*What is required:* Write out the material again exactly, please, and omit the pictures.

-- START --

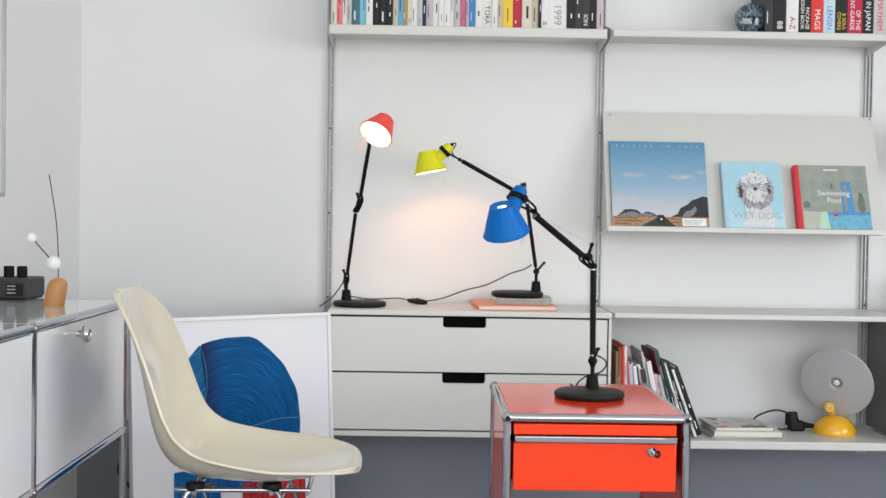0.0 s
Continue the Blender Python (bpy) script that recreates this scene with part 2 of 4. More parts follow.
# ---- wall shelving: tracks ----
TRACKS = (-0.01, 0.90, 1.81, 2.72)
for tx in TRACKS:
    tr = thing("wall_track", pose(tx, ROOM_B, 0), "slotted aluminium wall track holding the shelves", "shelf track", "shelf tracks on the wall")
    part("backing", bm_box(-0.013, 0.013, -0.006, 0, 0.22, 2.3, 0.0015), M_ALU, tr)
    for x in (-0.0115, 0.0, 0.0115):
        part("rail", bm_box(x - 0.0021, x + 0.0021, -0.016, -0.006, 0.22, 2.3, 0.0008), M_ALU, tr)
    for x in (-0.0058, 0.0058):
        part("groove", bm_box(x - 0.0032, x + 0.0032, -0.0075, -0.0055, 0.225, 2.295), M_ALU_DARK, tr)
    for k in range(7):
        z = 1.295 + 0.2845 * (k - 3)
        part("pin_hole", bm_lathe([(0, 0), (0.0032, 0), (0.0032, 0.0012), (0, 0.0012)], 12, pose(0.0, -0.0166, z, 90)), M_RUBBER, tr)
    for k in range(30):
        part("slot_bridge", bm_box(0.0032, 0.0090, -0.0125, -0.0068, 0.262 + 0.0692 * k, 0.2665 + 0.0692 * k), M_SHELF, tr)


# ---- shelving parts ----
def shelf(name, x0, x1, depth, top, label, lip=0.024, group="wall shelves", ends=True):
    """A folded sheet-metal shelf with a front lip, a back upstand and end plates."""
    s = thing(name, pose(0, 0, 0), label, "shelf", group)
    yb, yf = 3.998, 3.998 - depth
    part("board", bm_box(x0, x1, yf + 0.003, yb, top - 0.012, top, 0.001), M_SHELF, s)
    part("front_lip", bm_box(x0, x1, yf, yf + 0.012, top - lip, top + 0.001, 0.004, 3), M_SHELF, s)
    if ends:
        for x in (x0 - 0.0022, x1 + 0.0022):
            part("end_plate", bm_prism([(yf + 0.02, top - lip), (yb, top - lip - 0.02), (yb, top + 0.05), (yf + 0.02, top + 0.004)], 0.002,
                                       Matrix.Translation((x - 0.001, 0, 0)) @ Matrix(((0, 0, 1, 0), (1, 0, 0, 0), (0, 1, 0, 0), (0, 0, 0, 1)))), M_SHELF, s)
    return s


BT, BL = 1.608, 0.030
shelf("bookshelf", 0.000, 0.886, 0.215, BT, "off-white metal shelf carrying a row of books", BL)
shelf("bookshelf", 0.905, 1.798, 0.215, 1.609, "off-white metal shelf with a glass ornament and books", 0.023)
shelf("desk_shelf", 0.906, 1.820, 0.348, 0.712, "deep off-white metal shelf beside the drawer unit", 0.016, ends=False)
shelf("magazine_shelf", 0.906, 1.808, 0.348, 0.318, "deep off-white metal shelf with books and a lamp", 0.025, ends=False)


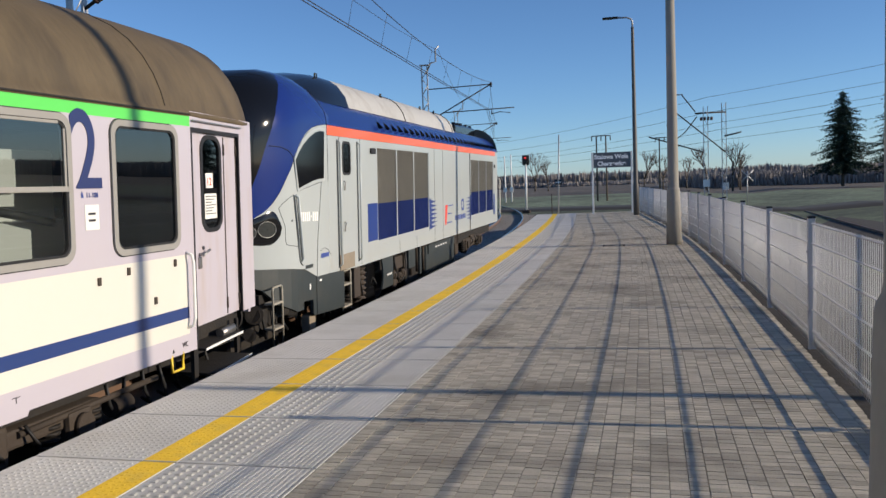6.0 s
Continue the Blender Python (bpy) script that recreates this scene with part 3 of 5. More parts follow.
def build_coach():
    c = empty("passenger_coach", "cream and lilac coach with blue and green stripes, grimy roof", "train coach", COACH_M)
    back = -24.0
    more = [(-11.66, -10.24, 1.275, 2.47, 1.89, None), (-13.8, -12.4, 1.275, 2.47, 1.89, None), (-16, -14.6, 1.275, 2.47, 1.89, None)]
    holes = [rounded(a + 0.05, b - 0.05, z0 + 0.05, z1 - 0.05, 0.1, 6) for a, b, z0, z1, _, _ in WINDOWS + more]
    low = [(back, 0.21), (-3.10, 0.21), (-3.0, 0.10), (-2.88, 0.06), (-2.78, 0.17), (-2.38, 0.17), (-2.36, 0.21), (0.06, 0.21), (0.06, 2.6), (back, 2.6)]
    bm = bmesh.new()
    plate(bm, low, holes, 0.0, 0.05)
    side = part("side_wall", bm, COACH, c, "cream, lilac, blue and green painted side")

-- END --

*Result:*
0.0 s
Continue the Blender Python (bpy) script that recreates this scene with part 2 of 4. More parts follow.
# ---- wall shelving: tracks ----
TRACKS = (-0.01, 0.90, 1.81, 2.72)
for tx in TRACKS:
    tr = thing("wall_track", pose(tx, ROOM_B, 0), "slotted aluminium wall track holding the shelves", "shelf track", "shelf tracks on the wall")
    part("backing", bm_box(-0.013, 0.013, -0.006, 0, 0.22, 2.3, 0.0015), M_ALU, tr)
    for x in (-0.0115, 0.0, 0.0115):
        part("rail", bm_box(x - 0.0021, x + 0.0021, -0.016, -0.006, 0.22, 2.3, 0.0008), M_ALU, tr)
    for x in (-0.0058, 0.0058):
        part("groove", bm_box(x - 0.0032, x + 0.0032, -0.0075, -0.0055, 0.225, 2.295), M_ALU_DARK, tr)
    for k in range(7):
        z = 1.295 + 0.2845 * (k - 3)
        part("pin_hole", bm_lathe([(0, 0), (0.0032, 0), (0.0032, 0.0012), (0, 0.0012)], 12, pose(0.0, -0.0166, z, 90)), M_RUBBER, tr)
    for k in range(30):
        part("slot_bridge", bm_box(0.0032, 0.0090, -0.0125, -0.0068, 0.262 + 0.0692 * k, 0.2665 + 0.0692 * k), M_SHELF, tr)


# ---- shelving parts ----
def shelf(name, x0, x1, depth, top, label, lip=0.024, group="wall shelves", ends=True):
    """A folded sheet-metal shelf with a front lip, a back upstand and end plates."""
    s = thing(name, pose(0, 0, 0), label, "shelf", group)
    yb, yf = 3.998, 3.998 - depth
    part("board", bm_box(x0, x1, yf + 0.003, yb, top - 0.012, top, 0.001), M_SHELF, s)
    part("front_lip", bm_box(x0, x1, yf, yf + 0.012, top - lip, top + 0.001, 0.004, 3), M_SHELF, s)
    if ends:
        for x in (x0 - 0.0022, x1 + 0.0022):
            part("end_plate", bm_prism([(yf + 0.02, top - lip), (yb, top - lip - 0.02), (yb, top + 0.05), (yf + 0.02, top + 0.004)], 0.002,
                                       Matrix.Translation((x - 0.001, 0, 0)) @ Matrix(((0, 0, 1, 0), (1, 0, 0, 0), (0, 1, 0, 0), (0, 0, 0, 1)))), M_SHELF, s)
    return s


BT, BL = 1.608, 0.030
shelf("bookshelf", 0.000, 0.886, 0.215, BT, "off-white metal shelf carrying a row of books", BL)
shelf("bookshelf", 0.905, 1.798, 0.215, 1.609, "off-white metal shelf with a glass ornament and books", 0.023)
shelf("desk_shelf", 0.906, 1.820, 0.348, 0.712, "deep off-white metal shelf beside the drawer unit", 0.016, ends=False)
shelf("magazine_shelf", 0.906, 1.808, 0.348, 0.318, "deep off-white metal shelf with books and a lamp", 0.025, ends=False)


6.0 s
Continue the Blender Python (bpy) script that recreates this scene with part 3 of 5. More parts follow.
def build_coach():
    c = empty("passenger_coach", "cream and lilac coach with blue and green stripes, grimy roof", "train coach", COACH_M)
    back = -24.0
    more = [(-11.66, -10.24, 1.275, 2.47, 1.89, None), (-13.8, -12.4, 1.275, 2.47, 1.89, None), (-16, -14.6, 1.275, 2.47, 1.89, None)]
    holes = [rounded(a + 0.05, b - 0.05, z0 + 0.05, z1 - 0.05, 0.1, 6) for a, b, z0, z1, _, _ in WINDOWS + more]
    low = [(back, 0.21), (-3.10, 0.21), (-3.0, 0.10), (-2.88, 0.06), (-2.78, 0.17), (-2.38, 0.17), (-2.36, 0.21), (0.06, 0.21), (0.06, 2.6), (back, 2.6)]
    bm = bmesh.new()
    plate(bm, low, holes, 0.0, 0.05)
    side = part("side_wall", bm, COACH, c, "cream, lilac, blue and green painted side")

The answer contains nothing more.